_Scripts that build animated scenes_:
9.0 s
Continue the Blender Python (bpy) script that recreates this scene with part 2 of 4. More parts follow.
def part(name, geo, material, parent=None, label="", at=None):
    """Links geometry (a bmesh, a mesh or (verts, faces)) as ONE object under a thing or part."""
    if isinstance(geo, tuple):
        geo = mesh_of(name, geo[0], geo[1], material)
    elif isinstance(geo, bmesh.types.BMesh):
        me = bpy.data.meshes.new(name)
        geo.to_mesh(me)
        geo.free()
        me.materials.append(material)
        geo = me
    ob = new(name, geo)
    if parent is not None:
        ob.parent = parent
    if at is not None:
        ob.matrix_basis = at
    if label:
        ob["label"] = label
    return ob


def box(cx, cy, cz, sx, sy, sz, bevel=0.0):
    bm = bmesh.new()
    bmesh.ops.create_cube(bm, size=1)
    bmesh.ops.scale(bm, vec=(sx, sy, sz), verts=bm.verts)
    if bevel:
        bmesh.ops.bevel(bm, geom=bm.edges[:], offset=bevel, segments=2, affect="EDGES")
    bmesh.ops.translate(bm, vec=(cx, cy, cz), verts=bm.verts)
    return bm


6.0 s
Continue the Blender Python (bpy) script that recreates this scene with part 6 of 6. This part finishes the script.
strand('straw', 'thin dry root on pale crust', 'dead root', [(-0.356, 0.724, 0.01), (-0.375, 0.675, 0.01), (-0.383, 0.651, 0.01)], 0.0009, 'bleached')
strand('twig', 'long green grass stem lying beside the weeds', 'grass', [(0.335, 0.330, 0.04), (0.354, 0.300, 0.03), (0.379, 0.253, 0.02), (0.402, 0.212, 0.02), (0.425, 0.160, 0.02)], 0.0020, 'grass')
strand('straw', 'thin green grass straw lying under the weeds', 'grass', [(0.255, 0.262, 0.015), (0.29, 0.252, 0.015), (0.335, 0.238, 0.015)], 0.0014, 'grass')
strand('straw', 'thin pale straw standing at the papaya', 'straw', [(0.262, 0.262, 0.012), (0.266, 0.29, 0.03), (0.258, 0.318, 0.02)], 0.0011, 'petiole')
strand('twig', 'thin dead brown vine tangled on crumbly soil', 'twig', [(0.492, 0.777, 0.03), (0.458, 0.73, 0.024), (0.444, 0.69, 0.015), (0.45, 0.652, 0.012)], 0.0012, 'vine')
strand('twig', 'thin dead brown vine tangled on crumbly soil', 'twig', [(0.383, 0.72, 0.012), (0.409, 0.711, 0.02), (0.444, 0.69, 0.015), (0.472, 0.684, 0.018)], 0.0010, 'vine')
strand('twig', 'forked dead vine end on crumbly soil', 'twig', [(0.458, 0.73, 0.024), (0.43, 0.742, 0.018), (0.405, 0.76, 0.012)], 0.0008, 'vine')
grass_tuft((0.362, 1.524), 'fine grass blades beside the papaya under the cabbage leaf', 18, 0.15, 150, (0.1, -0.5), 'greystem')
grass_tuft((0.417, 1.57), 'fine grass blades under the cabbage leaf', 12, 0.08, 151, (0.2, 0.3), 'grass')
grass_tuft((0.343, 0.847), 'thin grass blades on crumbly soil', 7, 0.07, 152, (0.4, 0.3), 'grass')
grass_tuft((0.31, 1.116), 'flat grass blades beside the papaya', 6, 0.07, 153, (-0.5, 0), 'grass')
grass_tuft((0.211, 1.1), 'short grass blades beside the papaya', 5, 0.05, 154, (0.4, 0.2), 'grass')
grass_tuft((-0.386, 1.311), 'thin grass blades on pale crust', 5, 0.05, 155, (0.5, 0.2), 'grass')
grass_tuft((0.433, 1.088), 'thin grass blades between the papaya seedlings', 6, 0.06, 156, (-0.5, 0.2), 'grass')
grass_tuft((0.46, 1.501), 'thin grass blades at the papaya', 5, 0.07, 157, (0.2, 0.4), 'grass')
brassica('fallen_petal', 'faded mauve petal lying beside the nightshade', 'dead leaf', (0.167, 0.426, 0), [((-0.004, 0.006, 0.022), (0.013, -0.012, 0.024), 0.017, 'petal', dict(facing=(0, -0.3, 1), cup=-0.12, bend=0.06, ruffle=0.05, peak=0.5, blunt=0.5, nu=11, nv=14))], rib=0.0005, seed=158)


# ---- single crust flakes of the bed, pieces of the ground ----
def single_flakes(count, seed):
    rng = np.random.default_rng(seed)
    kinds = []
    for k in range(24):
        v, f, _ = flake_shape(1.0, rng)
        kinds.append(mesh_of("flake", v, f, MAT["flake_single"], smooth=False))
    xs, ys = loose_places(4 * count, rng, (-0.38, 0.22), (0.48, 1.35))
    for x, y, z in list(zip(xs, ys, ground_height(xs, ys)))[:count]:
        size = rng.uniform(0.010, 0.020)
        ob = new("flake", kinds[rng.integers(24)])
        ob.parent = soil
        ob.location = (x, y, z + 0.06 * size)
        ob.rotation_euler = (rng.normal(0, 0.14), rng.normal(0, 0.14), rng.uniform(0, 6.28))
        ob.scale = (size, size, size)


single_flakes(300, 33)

_Task requirements_: Extract the full listing and reproduce each line exactly.

_Response to this task_:
9.0 s
Continue the Blender Python (bpy) script that recreates this scene with part 2 of 4. More parts follow.
def part(name, geo, material, parent=None, label="", at=None):
    """Links geometry (a bmesh, a mesh or (verts, faces)) as ONE object under a thing or part."""
    if isinstance(geo, tuple):
        geo = mesh_of(name, geo[0], geo[1], material)
    elif isinstance(geo, bmesh.types.BMesh):
        me = bpy.data.meshes.new(name)
        geo.to_mesh(me)
        geo.free()
        me.materials.append(material)
        geo = me
    ob = new(name, geo)
    if parent is not None:
        ob.parent = parent
    if at is not None:
        ob.matrix_basis = at
    if label:
        ob["label"] = label
    return ob


def box(cx, cy, cz, sx, sy, sz, bevel=0.0):
    bm = bmesh.new()
    bmesh.ops.create_cube(bm, size=1)
    bmesh.ops.scale(bm, vec=(sx, sy, sz), verts=bm.verts)
    if bevel:
        bmesh.ops.bevel(bm, geom=bm.edges[:], offset=bevel, segments=2, affect="EDGES")
    bmesh.ops.translate(bm, vec=(cx, cy, cz), verts=bm.verts)
    return bm


6.0 s
Continue the Blender Python (bpy) script that recreates this scene with part 6 of 6. This part finishes the script.
strand('straw', 'thin dry root on pale crust', 'dead root', [(-0.356, 0.724, 0.01), (-0.375, 0.675, 0.01), (-0.383, 0.651, 0.01)], 0.0009, 'bleached')
strand('twig', 'long green grass stem lying beside the weeds', 'grass', [(0.335, 0.330, 0.04), (0.354, 0.300, 0.03), (0.379, 0.253, 0.02), (0.402, 0.212, 0.02), (0.425, 0.160, 0.02)], 0.0020, 'grass')
strand('straw', 'thin green grass straw lying under the weeds', 'grass', [(0.255, 0.262, 0.015), (0.29, 0.252, 0.015), (0.335, 0.238, 0.015)], 0.0014, 'grass')
strand('straw', 'thin pale straw standing at the papaya', 'straw', [(0.262, 0.262, 0.012), (0.266, 0.29, 0.03), (0.258, 0.318, 0.02)], 0.0011, 'petiole')
strand('twig', 'thin dead brown vine tangled on crumbly soil', 'twig', [(0.492, 0.777, 0.03), (0.458, 0.73, 0.024), (0.444, 0.69, 0.015), (0.45, 0.652, 0.012)], 0.0012, 'vine')
strand('twig', 'thin dead brown vine tangled on crumbly soil', 'twig', [(0.383, 0.72, 0.012), (0.409, 0.711, 0.02), (0.444, 0.69, 0.015), (0.472, 0.684, 0.018)], 0.0010, 'vine')
strand('twig', 'forked dead vine end on crumbly soil', 'twig', [(0.458, 0.73, 0.024), (0.43, 0.742, 0.018), (0.405, 0.76, 0.012)], 0.0008, 'vine')
grass_tuft((0.362, 1.524), 'fine grass blades beside the papaya under the cabbage leaf', 18, 0.15, 150, (0.1, -0.5), 'greystem')
grass_tuft((0.417, 1.57), 'fine grass blades under the cabbage leaf', 12, 0.08, 151, (0.2, 0.3), 'grass')
grass_tuft((0.343, 0.847), 'thin grass blades on crumbly soil', 7, 0.07, 152, (0.4, 0.3), 'grass')
grass_tuft((0.31, 1.116), 'flat grass blades beside the papaya', 6, 0.07, 153, (-0.5, 0), 'grass')
grass_tuft((0.211, 1.1), 'short grass blades beside the papaya', 5, 0.05, 154, (0.4, 0.2), 'grass')
grass_tuft((-0.386, 1.311), 'thin grass blades on pale crust', 5, 0.05, 155, (0.5, 0.2), 'grass')
grass_tuft((0.433, 1.088), 'thin grass blades between the papaya seedlings', 6, 0.06, 156, (-0.5, 0.2), 'grass')
grass_tuft((0.46, 1.501), 'thin grass blades at the papaya', 5, 0.07, 157, (0.2, 0.4), 'grass')
brassica('fallen_petal', 'faded mauve petal lying beside the nightshade', 'dead leaf', (0.167, 0.426, 0), [((-0.004, 0.006, 0.022), (0.013, -0.012, 0.024), 0.017, 'petal', dict(facing=(0, -0.3, 1), cup=-0.12, bend=0.06, ruffle=0.05, peak=0.5, blunt=0.5, nu=11, nv=14))], rib=0.0005, seed=158)


# ---- single crust flakes of the bed, pieces of the ground ----
def single_flakes(count, seed):
    rng = np.random.default_rng(seed)
    kinds = []
    for k in range(24):
        v, f, _ = flake_shape(1.0, rng)
        kinds.append(mesh_of("flake", v, f, MAT["flake_single"], smooth=False))
    xs, ys = loose_places(4 * count, rng, (-0.38, 0.22), (0.48, 1.35))
    for x, y, z in list(zip(xs, ys, ground_height(xs, ys)))[:count]:
        size = rng.uniform(0.010, 0.020)
        ob = new("flake", kinds[rng.integers(24)])
        ob.parent = soil
        ob.location = (x, y, z + 0.06 * size)
        ob.rotation_euler = (rng.normal(0, 0.14), rng.normal(0, 0.14), rng.uniform(0, 6.28))
        ob.scale = (size, size, size)


single_flakes(300, 33)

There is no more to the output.